---- DATA PROVIDED

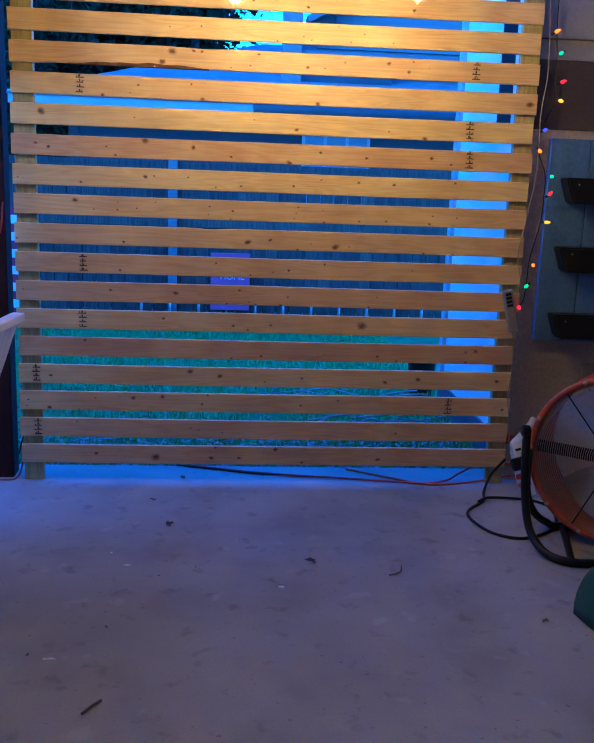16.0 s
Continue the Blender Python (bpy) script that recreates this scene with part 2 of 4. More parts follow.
M_BARKTREE = mat("tree_bark", (0.06, 0.05, 0.04), 0.9, scale=(8, 8, 2), amount=0.4, bump=0.6)
M_LEAF = mat("tree_leaf", (0.022, 0.045, 0.022), 0.8, scale=(4, 4, 4), amount=0.4, bump=0, spec=0.12)
M_RED = mat("flag_red", (0.50, 0.03, 0.05), 0.8, amount=0.15, bump=0.05)
M_WHITE = mat("flag_white", (0.72, 0.72, 0.70), 0.8, amount=0.1, bump=0.05)
M_NAVY = mat("flag_blue", (0.05, 0.07, 0.26), 0.8, amount=0.15, bump=0.05)
M_PURPLE = mat("purple_sign_board", (0.52, 0.08, 0.18), 0.6, amount=0.2)
M_CHALK = mat("pale_lettering", (0.70, 0.68, 0.70), 0.7, amount=0.1)
M_ALU = mat("aluminium", (0.46, 0.46, 0.48), 0.35, 0.6, amount=0.15)
M_SOCKET = mat("black_socket", (0.03, 0.026, 0.023), 0.38, scale=(20, 20, 20), amount=0.2, bump=0.03)
M_BRASS = mat("brass_cap", (0.55, 0.27, 0.07), 0.55, 0.3, amount=0.2)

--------

Leaving out the pictures, repeat the data above exactly.

* [WRITTEN REPLY]:
16.0 s
Continue the Blender Python (bpy) script that recreates this scene with part 2 of 4. More parts follow.
M_BARKTREE = mat("tree_bark", (0.06, 0.05, 0.04), 0.9, scale=(8, 8, 2), amount=0.4, bump=0.6)
M_LEAF = mat("tree_leaf", (0.022, 0.045, 0.022), 0.8, scale=(4, 4, 4), amount=0.4, bump=0, spec=0.12)
M_RED = mat("flag_red", (0.50, 0.03, 0.05), 0.8, amount=0.15, bump=0.05)
M_WHITE = mat("flag_white", (0.72, 0.72, 0.70), 0.8, amount=0.1, bump=0.05)
M_NAVY = mat("flag_blue", (0.05, 0.07, 0.26), 0.8, amount=0.15, bump=0.05)
M_PURPLE = mat("purple_sign_board", (0.52, 0.08, 0.18), 0.6, amount=0.2)
M_CHALK = mat("pale_lettering", (0.70, 0.68, 0.70), 0.7, amount=0.1)
M_ALU = mat("aluminium", (0.46, 0.46, 0.48), 0.35, 0.6, amount=0.15)
M_SOCKET = mat("black_socket", (0.03, 0.026, 0.023), 0.38, scale=(20, 20, 20), amount=0.2, bump=0.03)
M_BRASS = mat("brass_cap", (0.55, 0.27, 0.07), 0.55, 0.3, amount=0.2)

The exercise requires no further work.